(Project concluded on November 30, 2020)

Adsorption consists in the molecular adhesion into surfaces by van der Waals forces and covalent bonds. The Adsorbed Natural Gas (ANG) vessels store gas in adsorbents in its interior relying in the adsorption effect. When compared to traditional transport and storage systems, ANG requires less pressure to operate (35atm to 50atm), considerably below Compressed Natural Gas (200atm), and works in ambient temperature, higher than the Liquefied Natural Gas (113K), obtaining the storage capacity of 164V/V, comparable to the Compressed Natural Gas (200V/V). The adsorption phenomena demands thermal management in order to become more efficient once adsorption is an exothermic phenomena and with the temperature raise occurs the loss of the adsorption capacity, a similar effect is observed regarding the desorption phenomena although the loss of the desorption rate is proportional to the temperature fall.

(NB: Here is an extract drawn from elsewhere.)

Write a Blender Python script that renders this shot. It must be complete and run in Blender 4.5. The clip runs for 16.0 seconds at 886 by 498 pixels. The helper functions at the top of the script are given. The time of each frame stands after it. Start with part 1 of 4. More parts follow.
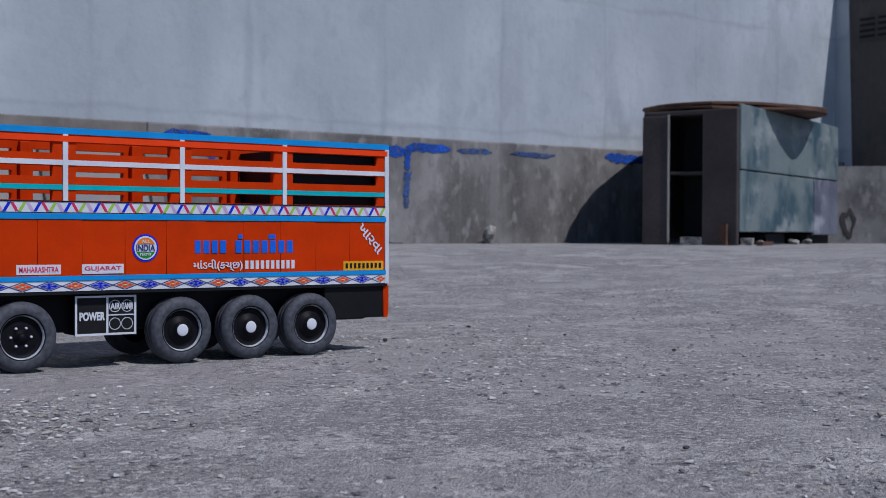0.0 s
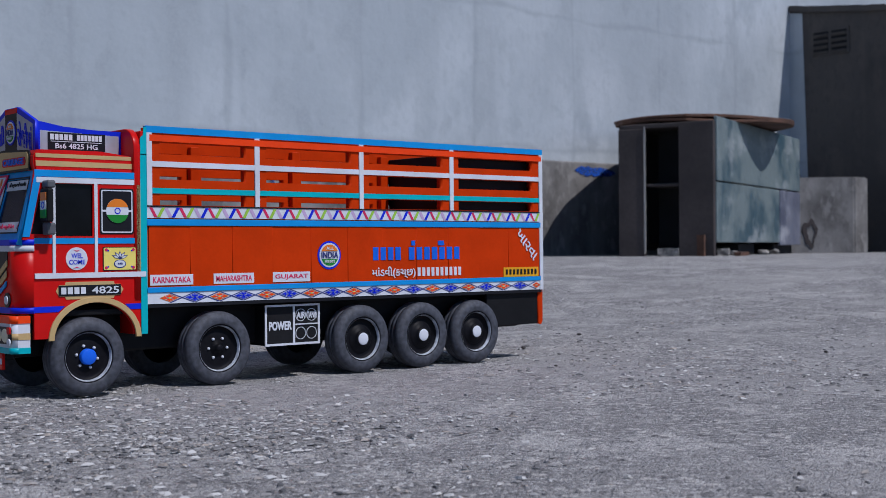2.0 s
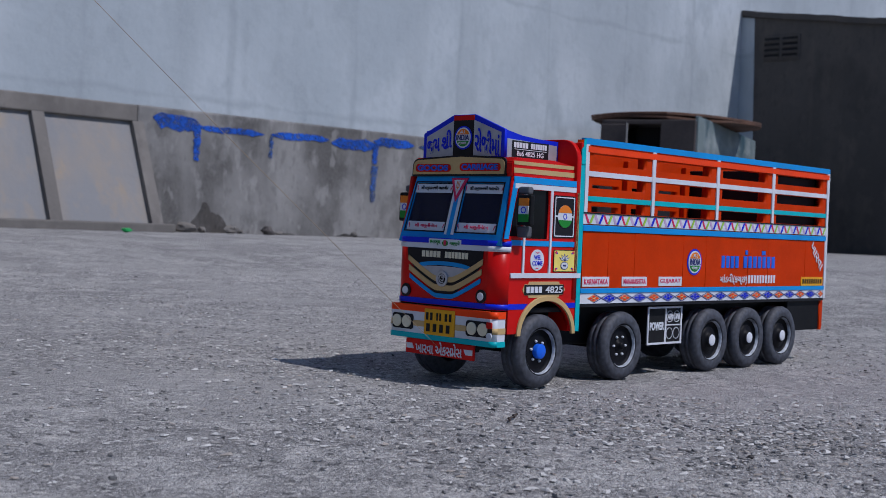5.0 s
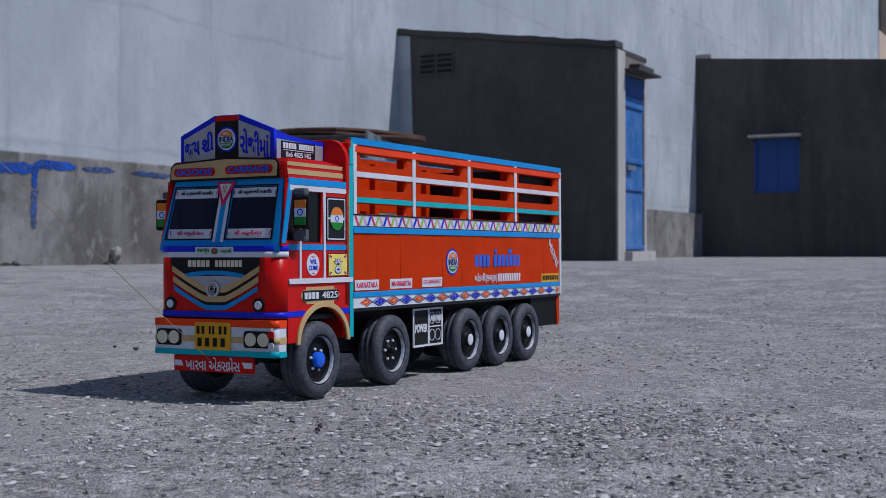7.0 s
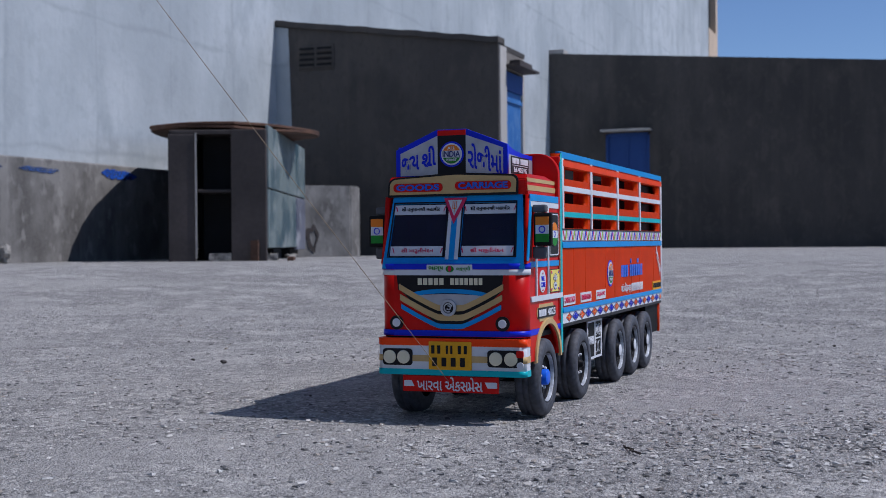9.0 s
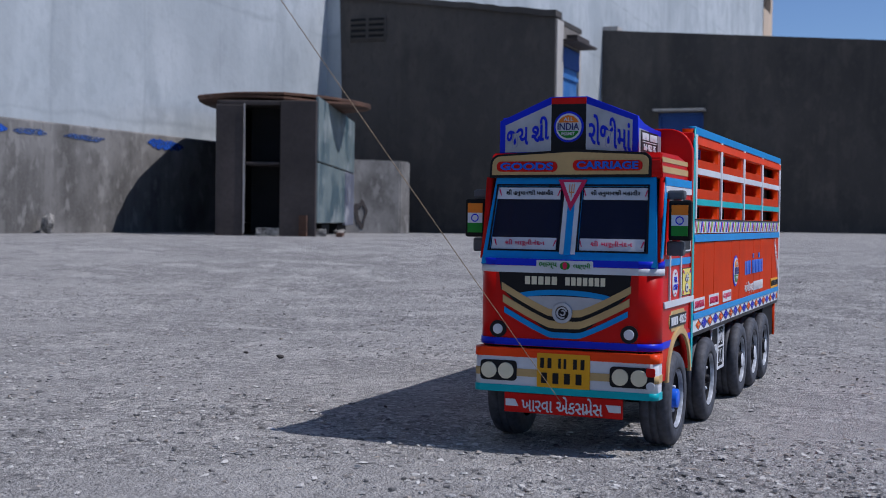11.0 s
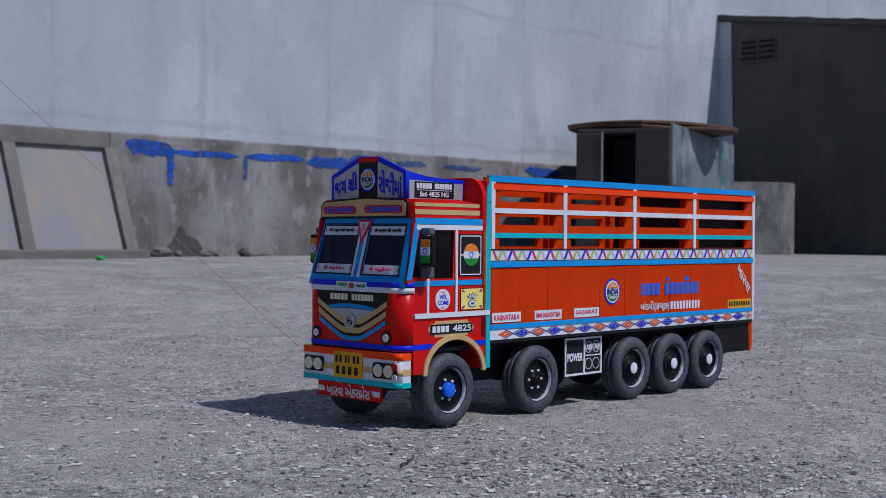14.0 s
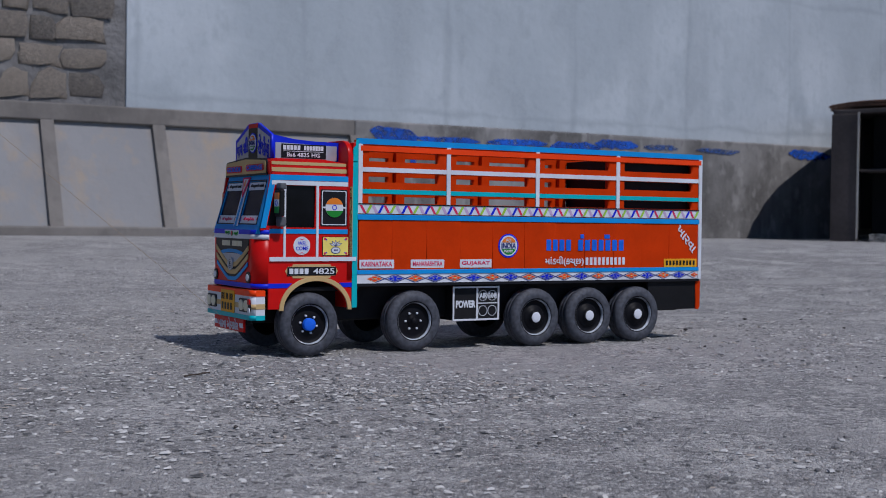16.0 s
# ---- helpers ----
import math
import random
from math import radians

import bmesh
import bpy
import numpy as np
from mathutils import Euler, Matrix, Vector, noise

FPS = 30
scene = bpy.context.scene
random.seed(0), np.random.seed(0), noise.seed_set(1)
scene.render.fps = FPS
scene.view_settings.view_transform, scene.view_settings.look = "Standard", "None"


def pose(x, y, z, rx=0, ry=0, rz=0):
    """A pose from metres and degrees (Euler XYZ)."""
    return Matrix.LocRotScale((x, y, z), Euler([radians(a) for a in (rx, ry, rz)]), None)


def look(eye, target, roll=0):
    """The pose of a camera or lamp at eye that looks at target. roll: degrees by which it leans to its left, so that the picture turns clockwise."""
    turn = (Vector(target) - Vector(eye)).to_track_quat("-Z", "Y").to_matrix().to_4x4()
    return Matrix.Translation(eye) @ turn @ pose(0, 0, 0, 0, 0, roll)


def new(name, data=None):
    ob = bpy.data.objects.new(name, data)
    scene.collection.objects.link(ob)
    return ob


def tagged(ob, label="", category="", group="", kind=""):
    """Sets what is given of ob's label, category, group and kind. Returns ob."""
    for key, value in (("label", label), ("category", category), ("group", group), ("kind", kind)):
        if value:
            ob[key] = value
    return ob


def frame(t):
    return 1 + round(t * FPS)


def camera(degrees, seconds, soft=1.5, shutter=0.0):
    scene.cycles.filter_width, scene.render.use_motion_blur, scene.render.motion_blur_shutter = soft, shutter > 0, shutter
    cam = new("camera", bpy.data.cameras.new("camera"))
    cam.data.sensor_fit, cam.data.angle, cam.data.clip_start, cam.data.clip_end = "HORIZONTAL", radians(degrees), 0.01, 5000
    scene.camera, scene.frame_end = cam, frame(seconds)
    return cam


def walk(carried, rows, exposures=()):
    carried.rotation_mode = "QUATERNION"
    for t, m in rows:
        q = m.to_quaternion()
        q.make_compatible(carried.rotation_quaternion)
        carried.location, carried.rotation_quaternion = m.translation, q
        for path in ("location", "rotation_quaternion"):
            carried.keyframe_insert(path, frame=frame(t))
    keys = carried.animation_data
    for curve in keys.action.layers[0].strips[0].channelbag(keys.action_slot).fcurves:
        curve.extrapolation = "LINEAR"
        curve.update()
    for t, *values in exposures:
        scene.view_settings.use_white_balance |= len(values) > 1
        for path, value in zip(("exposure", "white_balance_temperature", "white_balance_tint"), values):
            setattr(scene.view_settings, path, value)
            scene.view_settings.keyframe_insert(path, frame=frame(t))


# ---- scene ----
cam = camera(38.43, 16.0, soft=0.5)
cam.data.dof.use_dof, cam.data.dof.focus_distance, cam.data.dof.aperture_fstop = True, 1.62, 16.0
walk(cam, [
    (0, look((-0.4859, -1.7570, 0.1998), (0.7159, -0.1586, 0.1711), 0.23)),
    (0.5, look((-0.4962, -1.7855, 0.2036), (0.7292, -0.2050, 0.1847), -0.08)),
    (1, look((-0.6645, -1.7373, 0.2044), (0.5853, -0.1760, 0.1914), -0.10)),
    (1.5, look((-0.7413, -1.6530, 0.2019), (0.5248, -0.1049, 0.1840), 0.29)),
    (2, look((-0.7771, -1.4956, 0.1824), (0.5237, 0.0236, 0.1801), -0.46)),
    (2.5, look((-0.8226, -1.3206, 0.1745), (0.4730, 0.2030, 0.1764), -0.44)),
    (3, look((-0.8839, -1.2104, 0.1806), (0.4099, 0.3147, 0.1869), -0.40)),
    (3.5, look((-0.9760, -1.1174, 0.1996), (0.3212, 0.4048, 0.1995), -0.01)),
    (3.7, look((-1.0210, -1.1165, 0.2118), (0.2783, 0.4039, 0.2036), 0.20)),
    (5.8, look((-1.5311, -1.0048, 0.2129), (0.0730, 0.1894, 0.1868), 1.31)),
    (6, look((-1.5105, -0.9795, 0.1982), (0.1341, 0.1585, 0.1840), 0.41)),
    (6.5, look((-1.4395, -0.9315, 0.2057), (0.2744, 0.0992, 0.1955), 0.43)),
    (7, look((-1.4550, -0.9120, 0.1865), (0.3108, 0.0272, 0.1930), -0.12)),
    (7.5, look((-1.5361, -0.8478, 0.2406), (0.2806, -0.0115, 0.2325), 0.11)),
    (8, look((-1.6172, -0.7764, 0.2495), (0.2329, -0.0169, 0.2436), 0.23)),
    (8.5, look((-1.6531, -0.6032, 0.2253), (0.2188, 0.1010, 0.2255), -0.95)),
    (9, look((-1.6510, -0.4383, 0.2216), (0.2261, 0.2520, 0.2124), -0.47)),
    (9.5, look((-1.5740, -0.2780, 0.2141), (0.3096, 0.3943, 0.2072), -0.50)),
    (9.7, look((-1.5446, -0.2502, 0.2198), (0.3356, 0.4313, 0.2055), -0.18)),
    (11.8, look((-1.3582, -0.3547, 0.2448), (0.4477, 0.5043, 0.2117), 0.85)),
    (12, look((-1.3465, -0.4437, 0.2508), (0.4117, 0.5097, 0.2405), -0.36)),
    (12.5, look((-1.3807, -0.6550, 0.2605), (0.2512, 0.5012, 0.2488), -0.32)),
    (13, look((-1.3960, -0.8234, 0.2330), (0.1550, 0.4393, 0.2353), -0.65)),
    (13.5, look((-1.3530, -0.9882, 0.2492), (0.1422, 0.3399, 0.2341), 0.10)),
    (14, look((-1.3343, -1.1747, 0.2603), (0.1166, 0.2017, 0.2367), 0.55)),
    (14.5, look((-1.2158, -1.3629, 0.2913), (0.1319, 0.1145, 0.2579), 0.89)),
    (15, look((-1.0962, -1.5834, 0.2836), (0.0884, 0.0279, 0.2605), 0.47)),
    (15.5, look((-0.9889, -1.7371, 0.2257), (0.0557, -0.0316, 0.2158), 0.23)),
    (16, look((-0.9108, -1.8067, 0.2136), (0.1077, -0.0860, 0.1694), 0.77)),
], exposures=[(0.0, -0.14, 5900, 16), (2.5, 0.0, 5900, 16), (3.6, -0.07, 5900, 16), (6.0, -0.08, 5900, 16), (8.0, -0.01, 5900, 16), (9.0, 0.13, 5900, 16), (12.5, 0.14, 5950, 16), (13.2, -0.06, 5950, 16), (14.5, -0.02, 5950, 16), (15.2, -0.12, 5950, 16), (16.0, -0.2, 5950, 16)])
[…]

This project aims to reduce the time needed to charge and discharge adsorbed natural gas (ANG) vessels and increase the maximum amount of gas stored and delivered by these systems. The study employs optimization techniques (such as the topology optimization method) to optimally distribute materials and its properties in the vessels’ interior. The employment of heterogeneous porosity adsorbents and Phase Change Materials (PCM) are the explored solutions to improve ANG systems efficiency. The current competitiveness of ANG when compared to other gas systems such as Liquefied Natural Gas (LNG) and Compressed Natural Gas (CNG) is also discussed. The results are presented as possible solutions for ANG enhancements in transportation and storage for natural gas systems.